Certain of our sales generated by CompX’s non-U.S. operations are denominated in U.S. dollars. CompX periodically uses currency forward contracts to manage a portion of currency exchange rate market risk associated with receivables, or similar exchange rate risk associated with future sales, denominated in a currency other than the holder’s functional currency. CompX has not entered into these contracts for trading or speculative purposes in the past, nor does it anticipate entering into such contracts for trading or speculative purposes in the future. Most of the currency forward contracts meet the criteria for hedge accounting under GAAP and are designated as cash flow hedges. For these currency forward contracts, gains and losses representing the effective portion of our hedges are deferred as a component of accumulated other comprehensive income, and are subsequently recognized in earnings at the time the hedged item affects earnings. Occasionally CompX enters into currency forward contracts which do not meet the criteria for hedge accounting. For these contracts, we mark-to-market the estimated fair value of the contracts at each balance sheet date based on quoted market prices for the forward contracts, with any resulting gain or loss recognized in income as part of net currency transactions. The quoted market prices for the forward contracts are a Level 1 input.
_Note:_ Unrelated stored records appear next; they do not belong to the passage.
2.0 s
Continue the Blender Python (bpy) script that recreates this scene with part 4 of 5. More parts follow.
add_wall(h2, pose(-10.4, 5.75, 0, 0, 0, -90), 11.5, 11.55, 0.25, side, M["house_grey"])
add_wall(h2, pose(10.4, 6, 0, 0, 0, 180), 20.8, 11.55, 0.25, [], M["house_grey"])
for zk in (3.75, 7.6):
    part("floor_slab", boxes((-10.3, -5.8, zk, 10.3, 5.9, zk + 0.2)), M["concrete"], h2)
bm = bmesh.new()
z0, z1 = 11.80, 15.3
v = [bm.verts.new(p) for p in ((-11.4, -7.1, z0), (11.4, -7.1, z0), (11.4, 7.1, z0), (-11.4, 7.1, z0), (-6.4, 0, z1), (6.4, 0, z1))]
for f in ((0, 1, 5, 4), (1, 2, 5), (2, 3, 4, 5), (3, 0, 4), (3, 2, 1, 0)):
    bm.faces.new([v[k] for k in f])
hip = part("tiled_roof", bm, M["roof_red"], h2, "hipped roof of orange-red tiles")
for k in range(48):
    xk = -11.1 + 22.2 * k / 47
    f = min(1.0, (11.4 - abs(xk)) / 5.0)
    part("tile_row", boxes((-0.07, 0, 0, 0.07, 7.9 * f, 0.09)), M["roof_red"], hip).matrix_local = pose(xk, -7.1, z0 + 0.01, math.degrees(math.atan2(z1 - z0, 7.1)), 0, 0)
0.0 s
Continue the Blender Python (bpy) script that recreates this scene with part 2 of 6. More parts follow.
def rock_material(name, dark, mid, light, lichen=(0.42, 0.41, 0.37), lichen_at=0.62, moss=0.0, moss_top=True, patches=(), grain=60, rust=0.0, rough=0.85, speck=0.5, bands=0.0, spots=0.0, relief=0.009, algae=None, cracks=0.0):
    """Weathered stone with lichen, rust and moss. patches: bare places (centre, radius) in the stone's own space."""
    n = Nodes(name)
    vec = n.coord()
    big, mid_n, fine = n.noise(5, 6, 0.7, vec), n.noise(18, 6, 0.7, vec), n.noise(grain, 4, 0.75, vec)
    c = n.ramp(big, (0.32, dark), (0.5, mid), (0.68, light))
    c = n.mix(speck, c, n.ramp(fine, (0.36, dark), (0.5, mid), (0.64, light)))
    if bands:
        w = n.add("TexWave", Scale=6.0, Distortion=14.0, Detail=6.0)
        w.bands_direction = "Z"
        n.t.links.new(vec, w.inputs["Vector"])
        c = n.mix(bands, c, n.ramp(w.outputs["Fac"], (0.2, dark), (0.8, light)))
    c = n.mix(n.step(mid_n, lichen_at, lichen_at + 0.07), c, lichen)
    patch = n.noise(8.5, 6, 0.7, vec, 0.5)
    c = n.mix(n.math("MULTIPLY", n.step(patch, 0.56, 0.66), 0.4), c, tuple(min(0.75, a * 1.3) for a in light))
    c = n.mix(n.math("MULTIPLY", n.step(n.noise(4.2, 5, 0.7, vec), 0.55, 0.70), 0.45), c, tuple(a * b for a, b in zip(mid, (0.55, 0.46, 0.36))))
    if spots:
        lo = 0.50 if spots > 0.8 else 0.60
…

At September 30, 2012, CompX held a series of contracts to exchange an aggregate of U.S. $4.2 million for an equivalent value of Canadian dollars at an exchange rate of Cdn. $1.03 per U.S. dollar. These contracts qualified for hedge accounting and mature through December 2012. The exchange rate was

Cdn. $0.98 per U.S. dollar at September 30, 2012. The estimated fair value of the contracts was an asset of approximately $182,000 at September 30, 2012. At December 31, 2011, CompX held a series of contracts to exchange an aggregate of U.S. $17.9 million for an equivalent value of Canadian dollars at exchange rates ranging from Cdn. $.99 to Cdn. $1.03 per U.S. dollar. These contracts qualified for hedge accounting and mature through December 2012. The exchange rate was Cdn. $1.02 per U.S. dollar at December 31, 2011. The estimated fair value of the contracts based on quoted market prices was a liability of approximately $19,000 at December 31, 2011.

As discussed in our 2011 Annual Report, potential additional cash consideration related to the Furniture Components ergonomics healthcare product line acquired in July 2011, in an amount ranging from nil to approximately $1.5 million, is payable in the first quarter of 2013. The payment is contingent upon the achievement of certain acquired product line sales targets during 2012. The estimated fair value of such accrued contingent consideration has been determined using a probability-weighted discounted cash flow methodology (Level 3 inputs as defined by ASC Topic 820-10-35), using a discount rate of approximately 4%. During the first nine months of 2012, the increase in accrued contingent consideration for the passage of time was not material. At September 30, 2012, we determined that it was remote that the sales target necessary for the minimum-level payout would be met and therefore the contingent consideration liability was reversed into income. As a result, our income from operations in the third quarter of 2012 includes approximately $.8 million related to such reversal.